Sept. 18, 2006 -- The U.Va. Curry School of Education’s teacher education program is cited as a national model in "Educating School Teachers," a report that was released today and is the second from the privately funded Education Schools Project.
The Curry School’s five-year B.A./M.T. program, the high quality of its students, the balance between theory and practical experience and the reputation of the faculty are among the elements given high marks in the study, which was conducted by Arthur Levine, former president of Teachers College at Columbia University and now president of the Woodrow Wilson National Fellowship Foundation.
U.Va. Vice President and Provost Gene Block, who spoke at the press conference on Levine’s report, held at the National Press Club in Washington, D.C., earlier today, applauded the mission of the study. “All of us in education should be focused on how to provide excellent teachers for American children. … We thank the study for honoring U.Va. as exemplary,” he said.
One of the report’s five recommendations is making five-year teacher education programs the norm at the university level.
“The Curry faculty and administration are wedded to the five-year teacher education program, which is rooted in the belief that providing a broad liberal arts education with an arts and sciences major and ensuring extensive field work experience and pedagogical education cannot be done in four years,” the report says.
“We’re extremely proud of our Curry School [of education], but beyond our Curry School, the entire University of Virginia is engaged in teacher education in new and innovative ways, and I think that’s making a difference,” Block said. Scholars from several other fields and practitioners are involved in teacher education.
“We think the close interplay is critical. Research informs teaching and teaching informs research, and they’re inseparable,” Block said.
U.Va. education dean David Breneman echoes the importance of the Curry School’s relationship with other schools and departments at the University, which was recommended in an influential report in the 1980s Then-Curry School dean James Cooper adopted the recommendation and enlisted the faculty in designing the five-year program.
When he was dean, Cooper, an alumnus of the Stanford program that is also praised in the study, issued a “new teacher warranty” to all school divisions in Virginia: if a school hired a Curry graduate and wasn’t satisfied with that teacher’s performance, Curry would do what it took to improve the situation. “I likened myself to the Maytag repairman who sat around waiting for a call,” he said.
The study also recommends preparing teachers with practical experience in elementary and secondary schools and recognizes the Curry School’s strength in this area:“By the time Curry students complete the fourth year of the program, they have had as many as six field experiences and up to 90 hours in the field.” Those practical activities precede the traditional semester of student teaching, which Curry students undertake in the fall rather than spring of their final year, so they can see how a school teacher begins the year, the report points out.
Breneman said the program’s outstanding faculty and students in a smaller environment than many other schools — 120 to 130 teacher education students graduate each year — contribute to the program’s quality.

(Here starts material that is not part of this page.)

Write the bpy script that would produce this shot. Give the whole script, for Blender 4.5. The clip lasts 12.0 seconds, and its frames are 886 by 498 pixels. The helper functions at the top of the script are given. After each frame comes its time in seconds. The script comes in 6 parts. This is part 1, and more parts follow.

Curry draws its students from the top-notch University population after they apply in their second year.
The students, who praised their faculty in the report, have opportunities to work with faculty in research on teaching and other areas, as well as with faculty on their field experiences, which include presentations and tutoring in their subject areas in local schools.
Block named several interdisciplinary projects that show the Curry School’s high quality. Being part of the first cohort of teacher education programs the Carnegie Corporation chose four years ago in its “Teachers for a New Era” project has enabled U.Va. to conduct continuous assessment of our teacher education students and induction of newly minted teachers in their first jobs. The new Center for the Advanced Study of Teaching and Learning, led by Robert Pianta, “is becoming a local focus for our best scholars” from several U.Va. schools.
“CASTL is helping to shape the body of evidence at a national level," Block said. The evidence-based research is showing that if you combine analysis of pupil performance with empirical analysis of what teachers actually do in classrooms, you can produce information that can be fed back into improved teaching.
Block noted that while being pleased for the recognition, “we believe many schools have strong programs, and if you look at [them], even ones that certainly need improvement have meritorious aspects. We need to focus on them and build them, so that we can have the group of institutions the nation really requires.”
The report also describes Stanford University, Alverno College in Milwaukee and Emporia State University in Kansas, whose teacher education programs are structured differently, as “exemplary” schools.